The trouble with interfaces in Go

I am working on a tool for generics-like functionality in Go. Despite what you may have heard, Go does have generic functionality, in that you can create (e.g.) methods which operate on any type, by using interface{} — the interface that all types implement. For example, you can do something like:

func DoSomething(interface{}) interface{} {

}

…where both the input parameter and the output return value are interface{}. It’s quite flexible. The very nice go-linq operates this way, as do data structure packages like Set. That they will accept any type, and can return any type, meets a definition of generic.

The trouble is, the user will (in all likelihood) need to cast return values into types to do something meaningful. If they use such a function to, say, filter a slice of int, the user will need to cast the resulting values back to int to proceed.

There is an adage in programming that one should be liberal in what one accepts, and conservative with what one emits. The above pattern only gets the first part right. The input parameter is liberal, but unfortunately so is the return value.
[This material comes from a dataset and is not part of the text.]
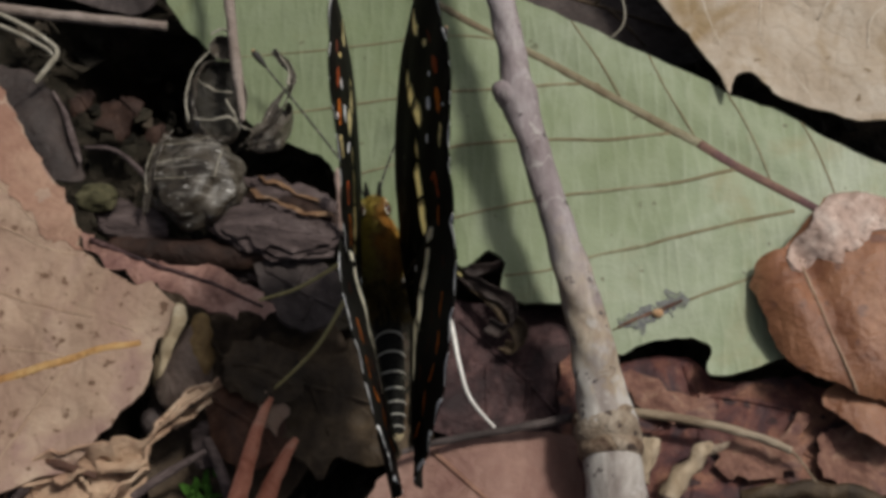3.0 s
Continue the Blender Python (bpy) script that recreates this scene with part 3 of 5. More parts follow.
def beige_leaf():
    def height(x, y):
        return 2.2 + 0.6 * wobble(x, y, 8, 8.0) + 0.14 * wobble(x, y, 9, 2.4) + 0.09 * (x - 24) - 0.5 * math.exp(-((y - 33 + 0.72 * x - 10) / 2.0) ** 2) * 0.6
    leaf = thing("beige_leaf", 29, 20, 0, "papery beige dead leaf with brownish stains", "leaf")
    part("blade", sheet([(17.5, 32), (18.8, 26.5), (19.9, 23.3), (21.7, 20.2), (23.6, 16.9), (24.2, 15.0), (24.7, 16.6), (26, 16.7), (27.8, 14.7), (30.8, 13.2), (33.4, 12.3), (38, 13), (44, 18), (44, 30), (32, 37)], height, 0.9, 5, 0.2), M["beige"], leaf, thick=0.16)
    for pts in ([(25.2, 27), (29.5, 22.5), (34, 18.3), (39, 14.5)], [(27.6, 24.3), (26.8, 20), (28.5, 17.2), (30, 14)], [(22.5, 26.5), (23.2, 22), (24.4, 17.6)], [(31, 21), (33, 23.5), (36, 25)], [(34.2, 18.2), (35, 21), (39, 23)]):
        part("vein", tube(vein_path(pts, height, 0.15, 0.07, -0.04), 6, 1, 0.4, flat=0.7), M["beige_vein"], leaf)


beige_leaf()


def curled_leaf():
    def height(x, y):
        r = math.hypot((x - 31.6) / 7.6, (y + 0.6) / 8.0)
        z = 1.0 + 3.8 * math.sqrt(max(0.0, 1 - min(1.0, r) ** 2.6))
        z -= 0.9 * math.exp(-((x - 27.5 - 0.26 * (2 - y)) / 0.9) ** 2) * ease(-8, -2, y)
        return z + 0.5 * wobble(x, y, 12, 3.4) + 0.15 * wobble(x, y, 13, 1.2)
    leaf = thing("curled_leaf", 30, -1, 0, "chestnut brown dead leaf curled into a dome", "leaf")
    part("blade", sheet([(24.4, 0.8), (25.0, 2.2), (26.4, 2.8), (27.6, 4.0), (28.9, 5.2), (29.8, 6.6), (32.5, 7.9), (36.5, 6.5), (39, 0), (38, -7), (34.5, -8.8), (31.9, -8.1), (29.4, -7.1), (27.3, -6.1), (25.8, -4.7), (25.1, -2.9), (24.5, -1.0)], height, 0.6, 5, 0.25), M["curled"], leaf, thick=0.3)
    part("midrib", tube(vein_path([(27.2, 2.6), (27.9, -0.5), (28.7, -3.5), (30.2, -7.6)], height, 0.16, 0.1, 0.08), 6, 1), M["pale_vein"], leaf, "pale thread-like midrib")
    part("crumbled_edge", sheet([(26.6, 2.4), (28.0, 3.8), (29.0, 5.4), (30.6, 6.9), (33.2, 7.4), (36, 5.5), (35.5, 3.2), (33.0, 3.2), (31.2, 2.2), (29.6, 0.8), (28.4, 1.2), (27.6, 0.4)], lambda x, y: height(x, y) + 0.3 * ease(-0.2, 2.2, y - 0.35 * (x - 27)) + 0.3 * wobble(x, y, 15, 0.7) + 0.2 * wobble(x, y, 16, 0.35), 0.25, 4, 0.7), M["crumb"], leaf, "crumbly pinkish edge", thick=0.3)
    bits = sheet([(28.2, -7.4), (29.5, -6.5), (31.1, -6.2), (34, -8), (33, -11), (30.6, -10), (29.3, -8.8)], lambda x, y: 1.0 + 1.3 * math.exp(-((x - 31) / 3) ** 2) + 0.3 * wobble(x, y, 2, 1.5), 0.6, 4, 0.3)
    single("leaf_scrap", bits, M["curled"], "torn chestnut scrap of dead leaf", "leaf", thick=0.25)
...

This burdens the user with figuring out the nature of the output. It’s more code, and less safety.

For me, static typing means exploiting type information to make guarantees at compile time. Without traditional generics, we must resort to doing some of what (IMHO) is the type system’s job.

So one of the motivations of gen is to deal with that return value on the right-hand side of the above code sample — to bring it into the realm of known types that the compiler (and the user) can reliably exploit.